Reading the game allows a goaltender to arrive early without rushing, to hold edges without panic, and to stay square without chasing. It reduces unnecessary movement, which in turn reduces fatigue and rebounds. Good reads make average athleticism look exceptional. Poor reads make exceptional athleticism look chaotic.

Any coaching programme that ignores this is incomplete.

Mindset is Not Motivation

Mental performance is often reduced to buzzwords: confidence, belief, resilience. These matter, but they are outcomes, not starting points.

Real mindset work is about honesty. It is about understanding how you respond to pressure, how you process mistakes, and how quickly you can reset. The best goaltenders are not mistake-free. They are mistake-efficient.

They know how to park an error without dragging it into the next save. They understand the difference between responsibility and blame. They can compete when things feel uncomfortable, not just when everything is going well.

This is trained through structure, not slogans. Clear routines. Clear standards. Clear feedback. When a goaltender knows exactly what is expected and how performance is evaluated, anxiety drops and focus improves. Ambiguity is the enemy of confidence.

Tactical Awareness: Playing the Game, Not the Shot

At higher levels, the puck rarely beats you on its own. Systems do.

Screens, layered traffic, east–west movement, and second-chance plays are designed to force errors. Tactical awareness allows a goaltender to work with their defence rather than against it.

This includes understanding shot lanes, knowing when to hold depth and when to retreat, and managing rebounds based on game state. A 2–1 lead with five minutes left demands different decisions than a 0–0 game in the first period.

Too many goalies are trained in isolation, as if they exist outside the system. In reality, the best goaltenders are excellent team defenders. They communicate, they anticipate, and they influence play without touching the puck.

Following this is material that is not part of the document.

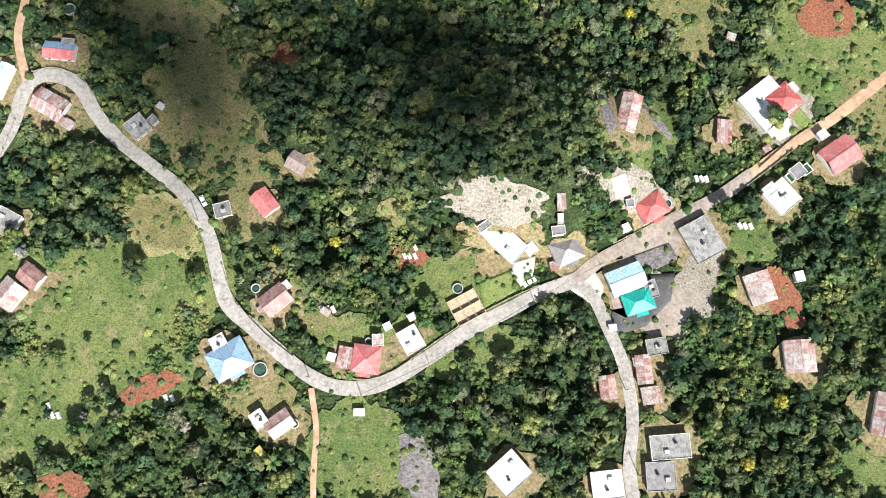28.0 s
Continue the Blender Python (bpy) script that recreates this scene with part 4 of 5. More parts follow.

Equipment: A Tool, Not a Crutch

Modern equipment has changed how goaltenders move, seal the ice, and recover. Used well, it enhances performance. Used poorly, it hides problems.

Bigger pads do not fix poor edge control. Stiffer boots do not fix balance. New gloves do not fix tracking issues.

Understanding how equipment interacts with biomechanics is critical. Pad height affects hip rotation. Boot break affects knee drive. Chest protectors influence posture and shoulder mobility. These are not opinions; they are mechanical realities.

Smart goaltenders adjust their technique to their equipment. Smarter ones choose equipment that supports their technique. Blindly copying what a professional wears without matching body type or movement pattern is a fast route to frustration.

Development is Not Linear

Progress in goaltending is messy. Plateaus happen. Confidence fluctuates. Sometimes performance improves before results do, and sometimes results improve despite poor habits. This is where my experience matters.

Short-term success built on unstable foundations eventually collapses. Long-term development requires patience, feedback, and the willingness to revisit basics under pressure. The best goaltenders I have worked with are relentless about details, even after years at the top level.

They do not chase perfection. They chase reliability.

Why This Blog Exists

This blog is not here to entertain algorithms or recycle clichés. It is here to educate, challenge, and occasionally make people uncomfortable – because growth often lives there.

You will find technical breakdowns grounded in biomechanics, tactical discussions rooted in real game situations, mindset work that goes beyond motivational posters, and honest conversations about what actually moves the needle in goaltending development.

Some of it will confirm what you already know. Some of it will challenge what you think you know. Both are useful.

Final Thoughts

Goaltending rewards clarity. Clear thinking leads to clear decisions, and clear decisions lead to consistent performance. Everything else is decoration.

If you are serious about your development – whether you are a young goalie, a professional, a coach, or an organisation – start by removing guesswork. Build understanding. Train with intent. Measure what matters.

That is how real goaltenders are made.